100. Les définitions qui suivent s'appliquent au présent article et à l'article 101

« _desserte_ » Ligne servant au transport de produits ou d'énergie ou à la fourniture de services, notamment par fil, câble ou canalisation.

« _franchissement par desserte_ » Franchissement par une desserte d'un chemin de fer par passage supérieur ou inférieur, ainsi que tous les éléments structuraux facilitant le franchissement ou nécessaires à la partie visée de la desserte. « _franchissement routier_ » Franchissement par une route d'un chemin de fer par passage supérieur, inf érieur ou à niveau, ainsi que tous les éléments structuraux facilitant le franchissement ou nécessaires à la partie visée de la route.

101. (1) Toute entente, ou toute modification apportée à celle-ci, concernant la construction, l'entretien ou la répartition des coûts d'un franchissement routier ou par desserte peut être déposée auprès de l'Office.

(2) L'entente ou la modification ainsi déposée est assimilée à un arrêté de l'Office qui autorise la construction ou l'entretien du franchissement, ou qui répartit les coûts afférents, conformément au document déposé.

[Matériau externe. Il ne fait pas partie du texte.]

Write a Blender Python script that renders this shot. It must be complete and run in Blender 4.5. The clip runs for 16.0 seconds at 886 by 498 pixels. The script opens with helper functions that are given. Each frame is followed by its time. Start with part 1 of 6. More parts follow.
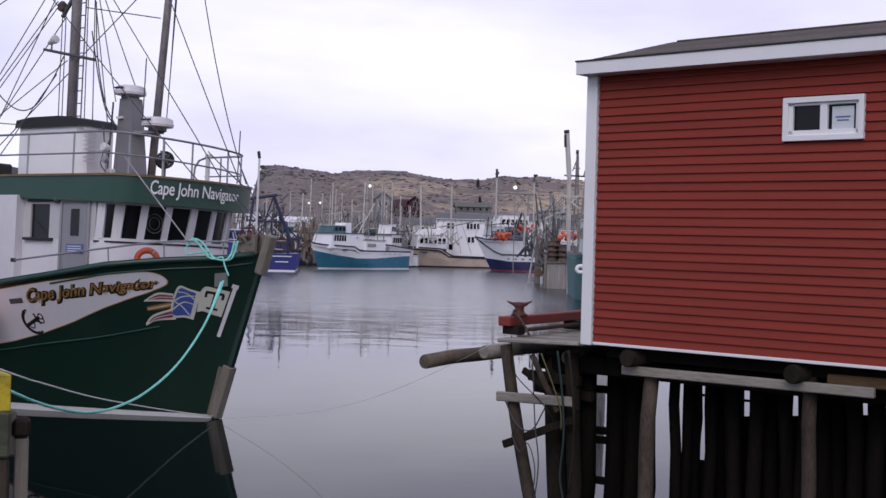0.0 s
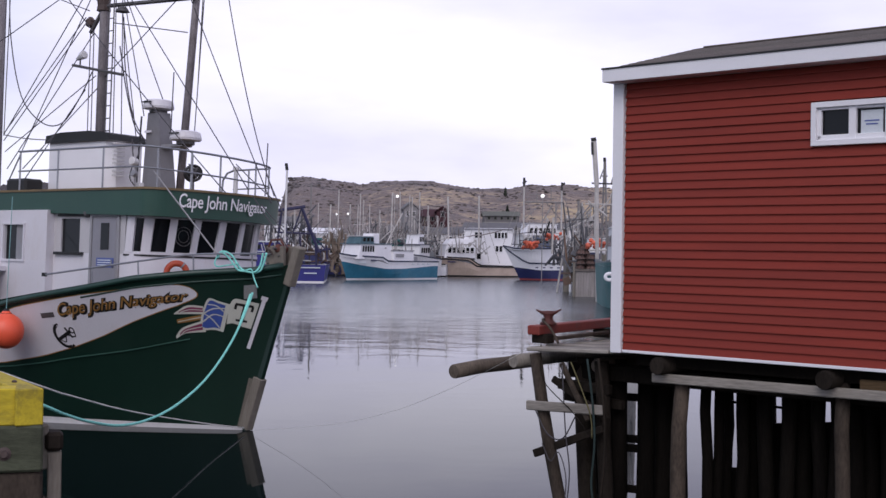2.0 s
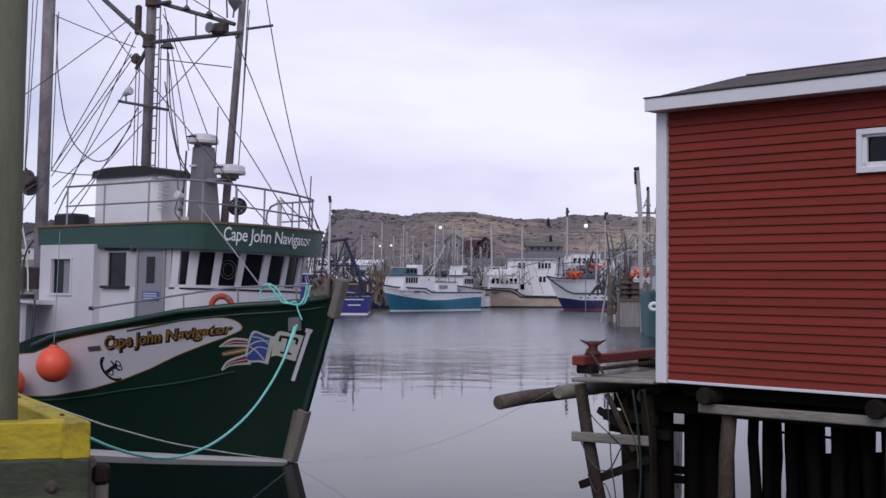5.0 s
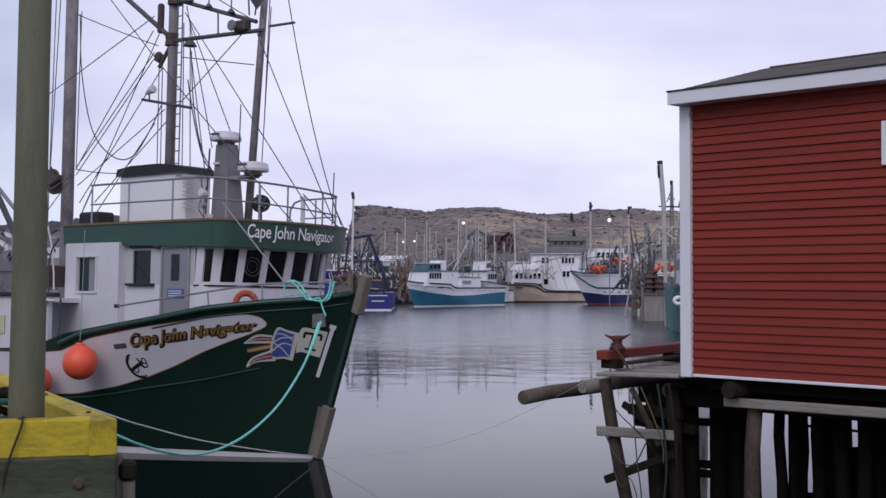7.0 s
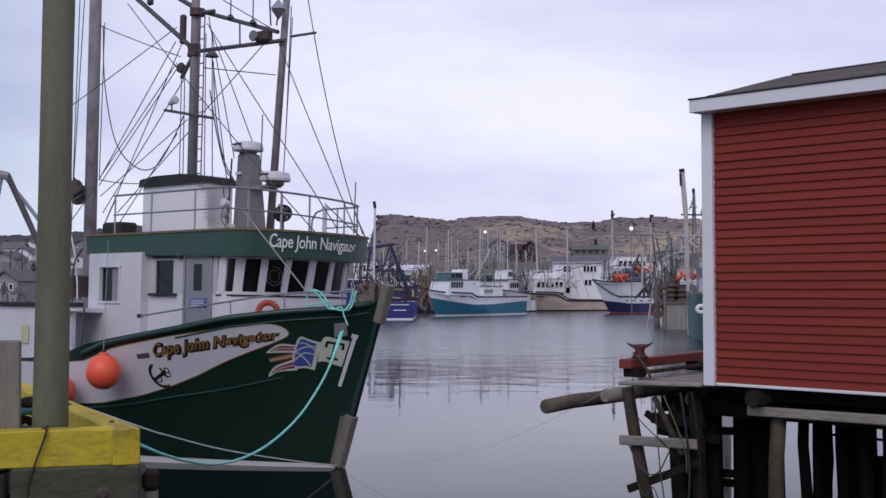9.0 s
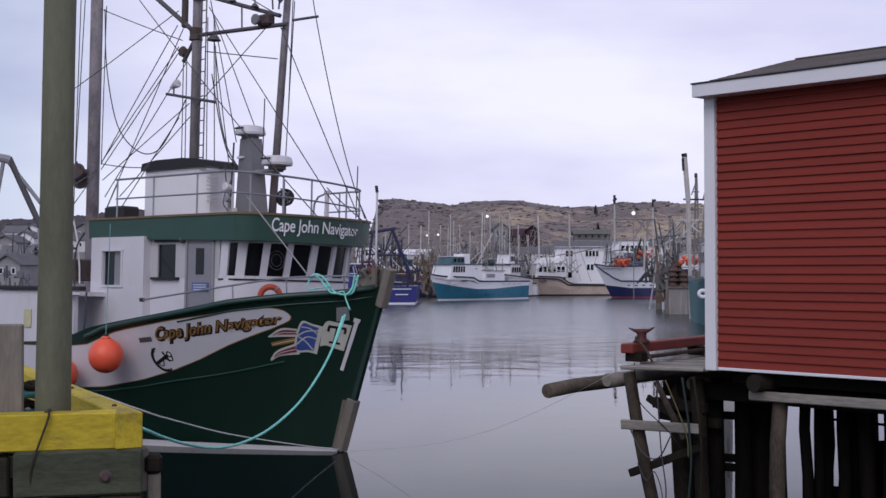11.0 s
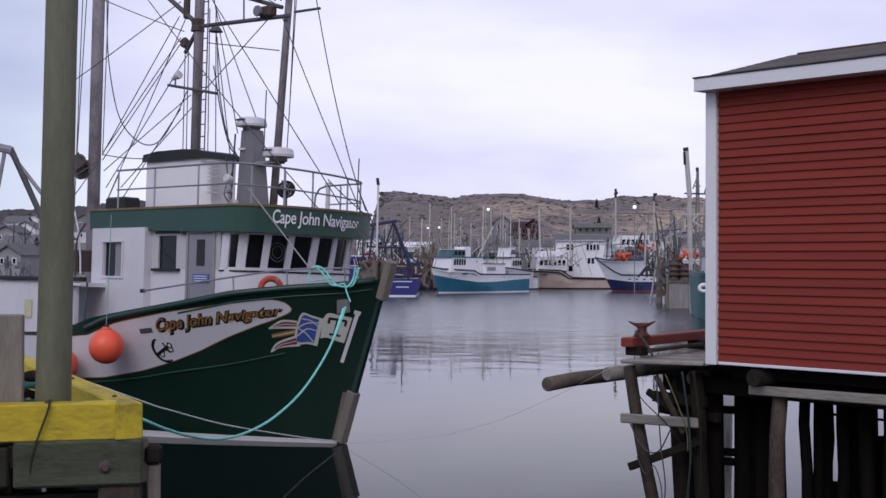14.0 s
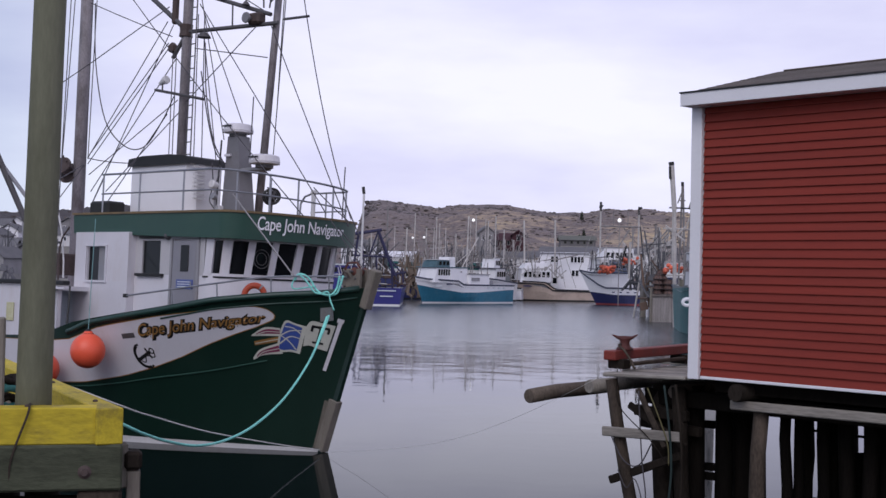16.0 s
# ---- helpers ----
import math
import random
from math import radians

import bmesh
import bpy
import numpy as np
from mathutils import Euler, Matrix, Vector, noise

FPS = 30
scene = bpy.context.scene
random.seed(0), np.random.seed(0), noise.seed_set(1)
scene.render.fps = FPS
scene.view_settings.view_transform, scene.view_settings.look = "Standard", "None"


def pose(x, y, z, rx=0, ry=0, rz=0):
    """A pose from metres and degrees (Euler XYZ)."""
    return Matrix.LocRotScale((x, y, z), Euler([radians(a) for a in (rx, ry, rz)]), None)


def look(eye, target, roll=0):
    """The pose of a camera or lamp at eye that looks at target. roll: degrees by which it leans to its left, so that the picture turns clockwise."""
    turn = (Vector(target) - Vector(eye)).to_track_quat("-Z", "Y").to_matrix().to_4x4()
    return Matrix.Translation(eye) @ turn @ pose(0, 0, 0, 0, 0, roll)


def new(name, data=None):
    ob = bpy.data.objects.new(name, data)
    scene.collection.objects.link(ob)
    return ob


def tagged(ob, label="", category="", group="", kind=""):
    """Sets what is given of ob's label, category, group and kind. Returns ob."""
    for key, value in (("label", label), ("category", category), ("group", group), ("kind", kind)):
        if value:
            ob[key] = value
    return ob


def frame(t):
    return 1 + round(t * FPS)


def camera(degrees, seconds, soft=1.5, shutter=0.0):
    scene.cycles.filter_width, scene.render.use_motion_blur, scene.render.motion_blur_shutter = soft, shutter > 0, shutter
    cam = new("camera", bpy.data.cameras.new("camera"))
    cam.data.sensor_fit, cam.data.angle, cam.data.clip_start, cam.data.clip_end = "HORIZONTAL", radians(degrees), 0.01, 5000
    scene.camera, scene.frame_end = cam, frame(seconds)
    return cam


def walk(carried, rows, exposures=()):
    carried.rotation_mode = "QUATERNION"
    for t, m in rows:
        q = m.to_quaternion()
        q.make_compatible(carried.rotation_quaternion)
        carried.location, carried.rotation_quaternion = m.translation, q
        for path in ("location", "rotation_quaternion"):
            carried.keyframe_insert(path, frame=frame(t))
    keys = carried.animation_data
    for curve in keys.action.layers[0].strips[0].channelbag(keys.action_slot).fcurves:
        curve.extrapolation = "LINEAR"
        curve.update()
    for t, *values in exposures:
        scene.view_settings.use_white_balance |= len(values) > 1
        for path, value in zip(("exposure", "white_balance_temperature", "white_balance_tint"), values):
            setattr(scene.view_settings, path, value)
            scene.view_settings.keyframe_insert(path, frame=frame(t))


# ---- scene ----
cam = camera(37.65, 16.0)
PATH = [
    (0.0, 0, 0, 3.8, 89.656, -1.511, -1.959),
    (0.5, 0, 0, 3.8, 89.771, -1.387, -1.808),
    (1.0, 0, 0, 3.8, 89.953, -1.128, -1.485),
    (1.5, 0, 0, 3.8, 89.994, -0.985, -1.009),
    (2.0, 0, 0, 3.8, 90.054, -0.806, -0.723),
    (2.5, 0, 0, 3.8, 90.230, -0.695, -0.435),
    (3.0, 0, 0, 3.8, 91.009, -0.718, -0.146),
    (3.5, 0, 0, 3.8, 91.280, -0.676, 0.230),
    (4.0, 0, 0, 3.8, 91.403, -0.529, 0.538),
    (6.5, 0, 0, 3.8, 91.391, -0.115, 2.036),
    (7.0, 0, 0, 3.8, 91.201, 0.060, 2.226),
    (7.5, 0, 0, 3.8, 91.227, 0.244, 2.501),
    (8.0, 0, 0, 3.8, 91.425, 0.154, 2.887),
    (8.5, 0, 0, 3.8, 91.480, 0.234, 3.078),
    (9.0, 0, 0, 3.8, 91.600, 0.223, 3.184),
    (11.5, 0, 0, 3.8, 90.831, 0.073, 3.344),
    (12.0, 0, 0, 3.8, 90.877, -0.093, 3.402),
    (12.5, 0, 0, 3.8, 90.823, -0.178, 3.329),
    (13.0, 0, 0, 3.8, 90.747, -0.187, 3.299),
    (13.5, 0, 0, 3.8, 90.749, -0.175, 3.309),
    (14.0, 0, 0, 3.8, 90.594, -0.186, 3.307),
    (14.5, 0, 0, 3.8, 90.489, -0.251, 3.204),
    (15.0, 0, 0, 3.8, 90.868, -0.426, 3.025),
    (15.5, 0, 0, 3.8, 91.448, -0.863, 2.617),
    (16.0, 0, 0, 3.8, 91.044, -1.180, 2.616),
]
walk(cam, [(t, pose(*r)) for t, *r in PATH],
     exposures=((0.0, 0.05, 6400, 14), (1.0, 0.04, 6400, 14), (2.0, 0.12, 6400, 14), (2.6, 0.19, 6400, 14), (3.4, 0.1, 6400, 14), (4.0, -0.05, 6350, 14), (6.5, -0.11, 6230, 14), (9.0, -0.13, 6200, 14), (11.5, -0.11, 6240, 14), (12.5, -0.07, 6240, 14), (16.0, -0.05, 6230, 14)))

# ---- light ----
world = bpy.data.worlds.new("overcast")
scene.world = world
world.use_nodes = True
wn = world.node_tree
wn.nodes.clear()
w_out = wn.nodes.new("ShaderNodeOutputWorld")
w_sky = wn.nodes.new("ShaderNodeTexSky")
w_sky.sky_type = "NISHITA"
w_sky.sun_disc = False
w_sky.sun_elevation = radians(38)
w_sky.sun_rotation = radians(200)
w_skybg = wn.nodes.new("ShaderNodeBackground")
w_skybg.inputs[1].default_value = 0.09
wn.links.new(w_sky.outputs[0], w_skybg.inputs[0])
w_tc = wn.nodes.new("ShaderNodeTexCoord")
w_map = wn.nodes.new("ShaderNodeMapping")
w_map.inputs["Scale"].default_value = (1.6, 1.6, 5.5)
wn.links.new(w_tc.outputs["Generated"], w_map.inputs[0])
w_noise = wn.nodes.new("ShaderNodeTexNoise")
w_noise.inputs["Scale"].default_value = 1.9
w_noise.inputs["Detail"].default_value = 6
w_noise.inputs["Roughness"].default_value = 0.5
wn.links.new(w_map.outputs[0], w_noise.inputs["Vector"])
w_ramp = wn.nodes.new("ShaderNodeValToRGB")
w_ramp.color_ramp.elements[0].position = 0.34
w_ramp.color_ramp.elements[0].color = (0.76, 0.75, 0.97, 1)
w_ramp.color_ramp.elements[1].position = 0.62
w_ramp.color_ramp.elements[1].color = (1.03, 1.02, 1.15, 1)
wn.links.new(w_noise.outputs["Fac"], w_ramp.inputs[0])
w_cloud = wn.nodes.new("ShaderNodeBackground")
w_cloud.inputs[1].default_value = 1.0
w_sep = wn.nodes.new("ShaderNodeSeparateXYZ")
wn.links.new(w_tc.outputs["Generated"], w_sep.inputs[0])
w_high = wn.nodes.new("ShaderNodeMapRange")
w_high.interpolation_type = "SMOOTHSTEP"
w_high.inputs[1].default_value, w_high.inputs[2].default_value = 0.1, 0.8
wn.links.new(w_sep.outputs[2], w_high.inputs[0])
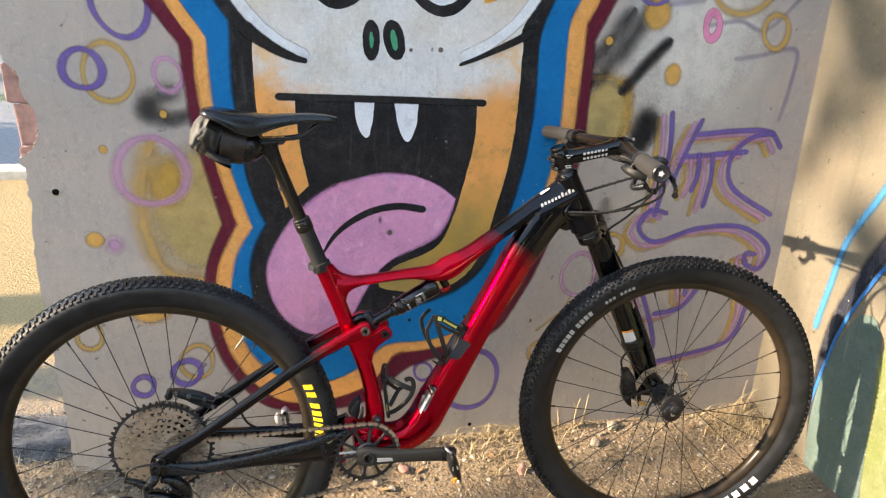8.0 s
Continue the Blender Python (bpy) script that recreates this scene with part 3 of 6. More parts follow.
def build_mural():
    g = 0.0004
    painted_shape("painted_band", MAROON, M["maroon"], 3 * g, (4, 8, 31), wall, "maroon outer band")
    painted_shape("painted_band", APRICOT, M["orange"], 4 * g, (5, 10, 32), wall, "apricot band")
    painted_shape("painted_band", BLUE, M["blue"], 5 * g, (4, 9, 33), wall, "blue band")
    painted_shape("painted_field", BLACK, M["black"], 6 * g, (3, 8), wall, "black field")
    painted_shape("painted_field", FACE, M["face"], 7 * g, (5, 8, 9, 11, 12, 30), wall, "white and apricot field")
    painted_shape("painted_lobe", TONGUE, M["pink"], 8 * g, (0,), wall, "pink rounded shape")
    for pts, keep, m, k in ((MAROON, (4, 8, 31), "e_maroon", 2.6), (APRICOT, (5, 10, 32), "e_orange", 3.5), (BLUE, (4, 9, 33), "e_blue", 4.5), (BLACK, (3, 8), "e_black", 5.5), (TONGUE, (0,), "e_pink", 7.5)):
        soft_edge("painted_line", pts, 0.021, M[m], k * g, keep, wall)
    for pts in ([(0.10, 1.40), (0.126, 1.343), (0.16, 1.282), (0.21, 1.214), (0.262, 1.168), (0.32, 1.137)], [(0.975, 1.46), (0.948, 1.405), (0.926, 1.358), (0.892, 1.29), (0.843, 1.222), (0.78, 1.172), (0.715, 1.138)]):
        stroke("painted_line", pts, 0.034, M["s_white"], 8 * g, wall)
    stroke("painted_line", [(0.196, 1.190), (0.212, 1.177), (0.255, 1.149), (0.299, 1.129), (0.323, 1.122)], 0.042, M["s_black_hard"], 9 * g, wall, 0.016)
    stroke("painted_line", [(0.872, 1.195), (0.850, 1.180), (0.800, 1.157), (0.745, 1.133), (0.702, 1.117)], 0.026, M["s_black_hard"], 9 * g, wall, 0.010)
    stroke("painted_line", [(0.262, 1.038), (0.42, 1.034), (0.60, 1.029), (0.762, 1.023)], 0.021, M["s_black_hard"], 9 * g, wall)
    stroke("painted_line", [(0.613, 0.748), (0.552, 0.758), (0.486, 0.748), (0.427, 0.719), (0.382, 0.679), (0.347, 0.622)], 0.023, M["s_black_hard"], 9 * g, wall, 0.004)
    painted_shape("painted_tooth", [(0.440, 1.031), (0.489, 1.029), (0.484, 0.975), (0.476, 0.943), (0.465, 0.936), (0.453, 0.949), (0.442, 0.99)], M["white"], 8 * g, (0, 1), wall)
    painted_shape("painted_tooth", [(0.538, 1.028), (0.599, 1.027), (0.595, 0.97), (0.584, 0.934), (0.571, 0.923), (0.556, 0.942), (0.543, 0.985)], M["white"], 8 * g, (0, 1), wall)
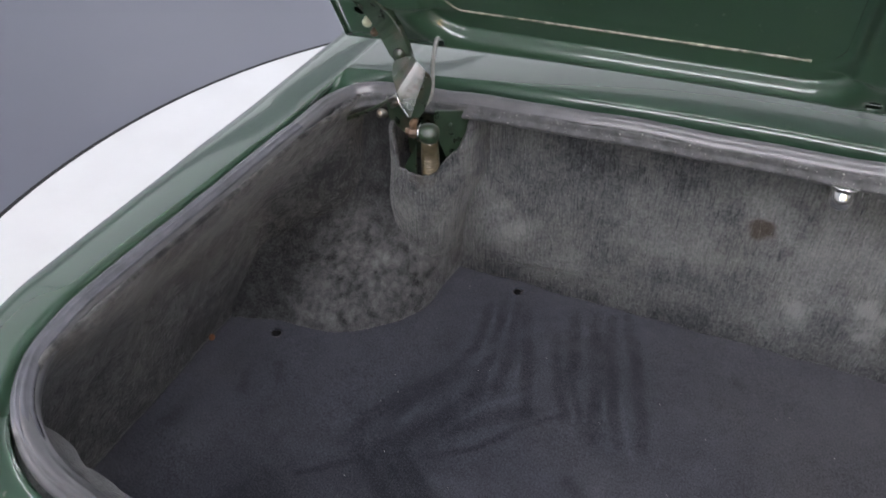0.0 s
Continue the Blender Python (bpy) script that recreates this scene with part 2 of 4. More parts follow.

(3) L'Office peut, sur demande de la personne qui ne réussit pas à conclure l'entente ou une modification, autoriser la construction d'un franchissement convenable ou de tout ouvrage qui y est lié, ou désigner le responsable de l'entretien du franchissement.

(4) L'article 16 de la Loi sur la sécurité ferroviaire s'applique s'il n'y a pas d'entente quant à la répartition des coûts de la construction ou de l'entretien du franchissement.

(5) Le présent article ne s'applique pas dans les cas où les articles 102 ou 103 s'appliquent.

102. La compagnie de chemin de fer qui fait passer une ligne à travers la terre d'un propriétaire doit, sur demande de celui-ci, construire un passage convenable qui lui assure la jouissance de sa terre.

103. (1) Si la compagnie de chemin de fer et le propriétaire d'une terre contiguë au chemin de fer ne s'entendent pas sur la construction d'un passage croisant celui-ci, l'Office peut, sur demande du propriétaire, ordonner à la compagnie de construire un passage convenable s'il juge celui-ci nécessaire à la jouissance, par le propriétaire, de sa terre.

(2) L'Office peut assortir l'arrêté de conditions concernant la construction et l'entretien du passage.

(3) Les coûts de la construction et de l'entretien du passage sont à la charge du propriétaire de la terre.

100. In this section and section 101,

"utility line" means a wire, cable, pipeline or other like means of enabling the transmission of goods or energy or the provision of services.

"utility crossing" means the part of a utility line that passes over or under a railway line, and includes a structure supporting or protecting that part of the utility line or facilitating the crossing;

"road crossing" means the part of a road that passes across, over or under a railway line, and includes a structure supporting or protecting that part of the road or facilitating the crossing;

101. (1) An agreement, or an amendment to an agreement, relating to the construction, maintenance or apportionment of the costs of a road crossing or a utility crossing may be filed with the Agency.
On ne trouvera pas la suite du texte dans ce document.